◆ **Directions**: Please write out the lines of the data exactly, beginning with the first and ending with the line containing "pendant(9.19, 1.89)"; leave the pictures behind.

▽

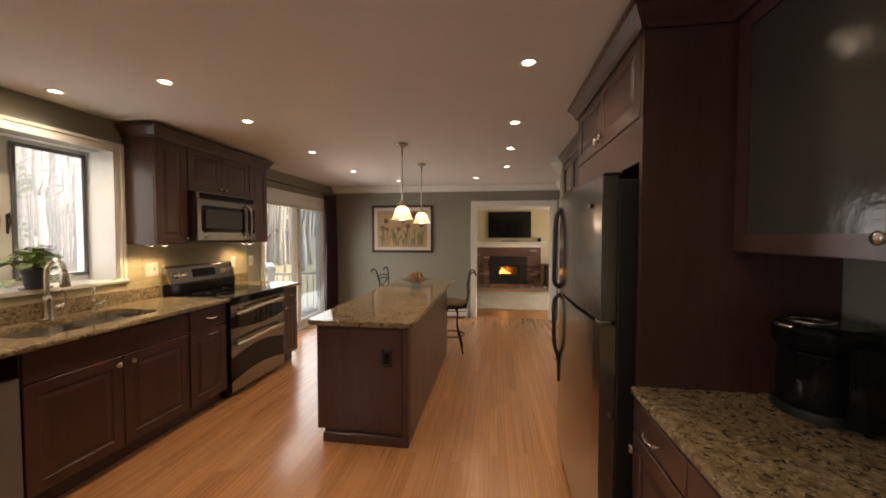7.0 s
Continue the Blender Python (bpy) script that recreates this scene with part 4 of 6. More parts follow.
def pendant(x, y):
    p = thing("pendant_lamp", (x, y, 1.68), "satin nickel pendant with a frosted bell glass shade", "pendant lamp", "pendants over the island")
    part("canopy", lathe([(0.062, 0.0), (0.062, -0.012), (0.045, -0.022), (0.012, -0.026)], (x, y, ZC), 28), NICKEL, p)
    part("rod", tube([(x, y, ZC - 0.02), (x, y, 1.86)], 0.0065, 10), NICKEL, p)
    part("socket_cap", lathe([(0.01, 0.06), (0.016, 0.05), (0.022, 0.03), (0.034, 0.012), (0.036, 0.0)], (x, y, 1.815), 24), NICKEL, p)
    prof = [(0.034, 0.14), (0.05, 0.128), (0.07, 0.10), (0.083, 0.065), (0.092, 0.035), (0.108, 0.012), (0.122, 0.0), (0.119, 0.0), (0.104, 0.014), (0.088, 0.037), (0.079, 0.066), (0.066, 0.098), (0.047, 0.124), (0.032, 0.136)]
    part("shade", lathe(prof, (x, y, 1.68), 36, cap=False), MILK, p, "frosted bell glass shade")
    part("bulb", lathe([(0.001, 0.0), (0.025, 0.006), (0.037, 0.028), (0.034, 0.05), (0.02, 0.075), (0.014, 0.10)], (x, y, 1.675), 20, cap=False), BULB, p, "glowing bulb")
    for z, w in ((1.79, 0.35),):
        lamp("pendant_bulb", "POINT", (x, y, 1.665), PEND_W * 0.4, size=0.03)
        lamp("pendant_bulb", "POINT", (x, y, z), PEND_W * 0.6, size=0.012)
    return p


pendant(8.17, 1.885)
pendant(9.19, 1.89)


def downlight(x, y, share=1.0):
    d = thing("downlight", (x, y, ZC - 0.004), "recessed ceiling downlight, lit", "ceiling light", "recessed downlights")
    part("trim_ring", lathe([(0.05, -0.0005), (0.049, -0.005), (0.034, -0.006), (0.031, -0.001)], (x, y, ZC), 24, cap=False), TRIM, d)
    part("lens", lathe([(0.031, -0.0008), (0.031, -0.002)], (x, y, ZC), 20), LED, d, "glowing lamp")
    lamp("downlight_lamp", "SPOT", (x, y, ZC - 0.02), CAN_W * share, size=0.03, cone=140, blend=0.9)


CANS = [(5.453, 0.77), (6.58, 0.77), (7.62, 0.785), (8.526, 0.783), (9.535, 0.787), (10.42, 1.247), (10.55, 2.557), (5.52, 2.96), (6.53, 2.955), (7.3, 2.97), (8.40, 2.984), (9.607, 2.984), (6.56, 3.80)]
for x, y in CANS:
    downlight(x, y, 0.25 if x > 10 else 0.5 if x > 9.2 else 0.55 if x < 5.5 and y < 1 else 1.0)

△

◆ **Expected output**:
7.0 s
Continue the Blender Python (bpy) script that recreates this scene with part 4 of 6. More parts follow.
def pendant(x, y):
    p = thing("pendant_lamp", (x, y, 1.68), "satin nickel pendant with a frosted bell glass shade", "pendant lamp", "pendants over the island")
    part("canopy", lathe([(0.062, 0.0), (0.062, -0.012), (0.045, -0.022), (0.012, -0.026)], (x, y, ZC), 28), NICKEL, p)
    part("rod", tube([(x, y, ZC - 0.02), (x, y, 1.86)], 0.0065, 10), NICKEL, p)
    part("socket_cap", lathe([(0.01, 0.06), (0.016, 0.05), (0.022, 0.03), (0.034, 0.012), (0.036, 0.0)], (x, y, 1.815), 24), NICKEL, p)
    prof = [(0.034, 0.14), (0.05, 0.128), (0.07, 0.10), (0.083, 0.065), (0.092, 0.035), (0.108, 0.012), (0.122, 0.0), (0.119, 0.0), (0.104, 0.014), (0.088, 0.037), (0.079, 0.066), (0.066, 0.098), (0.047, 0.124), (0.032, 0.136)]
    part("shade", lathe(prof, (x, y, 1.68), 36, cap=False), MILK, p, "frosted bell glass shade")
    part("bulb", lathe([(0.001, 0.0), (0.025, 0.006), (0.037, 0.028), (0.034, 0.05), (0.02, 0.075), (0.014, 0.10)], (x, y, 1.675), 20, cap=False), BULB, p, "glowing bulb")
    for z, w in ((1.79, 0.35),):
        lamp("pendant_bulb", "POINT", (x, y, 1.665), PEND_W * 0.4, size=0.03)
        lamp("pendant_bulb", "POINT", (x, y, z), PEND_W * 0.6, size=0.012)
    return p


pendant(8.17, 1.885)
pendant(9.19, 1.89)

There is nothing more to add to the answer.